Understanding Orbital Regimes
The region surrounding Earth where satellites operate is not uniform. It is divided into several distinct orbital regimes, each with unique characteristics that make it suitable for different types of missions. The choice of orbit is one of the most fundamental decisions in mission design, as it affects a satellite's velocity, period, and ground coverage. The primary orbital regimes are categorized by their altitude.
These classifications are critical for managing space traffic, avoiding collisions, and optimizing the performance of space-based systems. For instance, a satellite intended for high-resolution Earth imaging requires a different orbit than one designed for broadcasting signals over a wide geographic area.
Low Earth Orbit (LEO)
Low Earth Orbit extends from approximately 160 kilometers (100 miles) to 2,000 kilometers (1,200 miles) in altitude. Satellites in LEO travel at very high speeds, completing a full orbit of the Earth in about 90 to 120 minutes. This high velocity means they are not stationary over any point on the ground, requiring a constellation of multiple satellites to provide continuous coverage.
LEO is the most common destination for satellites, hosting the International Space Station (ISS), Earth observation satellites, and large communications constellations. Its proximity to Earth allows for high-resolution imagery and low-latency communications, but the orbital decay caused by atmospheric drag requires satellites to have propulsion for periodic orbit raising.
Medium Earth Orbit (MEO)
Medium Earth Orbit is situated between LEO and GEO, typically from 2,000 kilometers (1,200 miles) up to 35,786 kilometers (22,236 miles). Satellites in MEO have an orbital period ranging from a few hours to just under 24 hours. This regime offers a compromise between the broad coverage of GEO and the low latency of LEO.
The most prominent application of MEO is for navigation systems. The U.S. Global Positioning System (GPS), along with other global navigation satellite systems (GNSS) like Europe's Galileo and Russia's GLONASS, operates in MEO. A constellation of MEO satellites can provide continuous, worldwide coverage for positioning, navigation, and timing services.
Geostationary Orbit (GEO)
Geostationary Orbit (also known as a geosynchronous equatorial orbit) is a specific circular orbit at an altitude of 35,786 kilometers directly above the Earth's equator. Satellites in GEO have an orbital period that exactly matches Earth's rotational period (one sidereal day). This unique property makes them appear stationary from the ground, fixed at one point in the sky.

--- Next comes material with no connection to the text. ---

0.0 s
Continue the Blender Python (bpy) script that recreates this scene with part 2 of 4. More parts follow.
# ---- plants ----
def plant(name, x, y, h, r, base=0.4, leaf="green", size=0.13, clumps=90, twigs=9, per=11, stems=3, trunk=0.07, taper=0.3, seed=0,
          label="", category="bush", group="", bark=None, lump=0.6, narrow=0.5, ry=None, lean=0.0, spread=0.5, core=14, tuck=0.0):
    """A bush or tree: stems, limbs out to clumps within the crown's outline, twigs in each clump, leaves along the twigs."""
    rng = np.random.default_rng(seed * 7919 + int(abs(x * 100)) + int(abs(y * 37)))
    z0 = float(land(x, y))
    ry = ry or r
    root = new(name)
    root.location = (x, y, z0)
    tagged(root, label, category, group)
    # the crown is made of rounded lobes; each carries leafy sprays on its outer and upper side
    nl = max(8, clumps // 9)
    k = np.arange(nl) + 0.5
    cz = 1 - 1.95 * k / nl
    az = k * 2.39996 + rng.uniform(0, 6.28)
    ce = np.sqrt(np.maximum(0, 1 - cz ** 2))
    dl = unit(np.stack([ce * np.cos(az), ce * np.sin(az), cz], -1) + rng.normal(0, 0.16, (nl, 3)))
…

This fixed position is ideal for communications and broadcasting, as ground-based antennas do not need to track the satellite. A single GEO satellite can provide coverage to roughly one-third of the Earth's surface. This regime is predominantly used for weather satellites, direct-to-home television broadcasting, and military communications relays.
Key Elements of Space Infrastructure
Space infrastructure is more than just individual satellites. It is an integrated system of systems that includes orbital platforms, ground control segments, and launch capabilities. These elements work in concert to support a wide range of space-based activities.
Space Stations and Persistent Platforms
The International Space Station (ISS) is the most significant piece of human-operated infrastructure in orbit. It serves as a microgravity laboratory for scientific research across multiple disciplines, a technology testbed, and a base for staging future missions. Its continuous human presence in LEO provides an unparalleled platform for long-duration spaceflight studies.
Communication Relays and Constellations
Modern communication relies heavily on space infrastructure. Data relay systems, such as NASA's Tracking and Data Relay Satellite System (TDRSS), act as "satellites for satellites," enabling continuous communication between low-orbiting spacecraft (like the ISS) and ground stations. Large constellations of hundreds or thousands of LEO satellites are also being deployed to provide global, high-speed internet access.
Ground Segment
The ground segment is an indispensable part of space infrastructure. It encompasses all the Earth-based facilities required to command, control, and communicate with satellites. This includes mission control centers, tracking stations with large antennas, and data processing facilities that turn raw satellite data into usable information for end-users, from weather forecasts to GPS coordinates.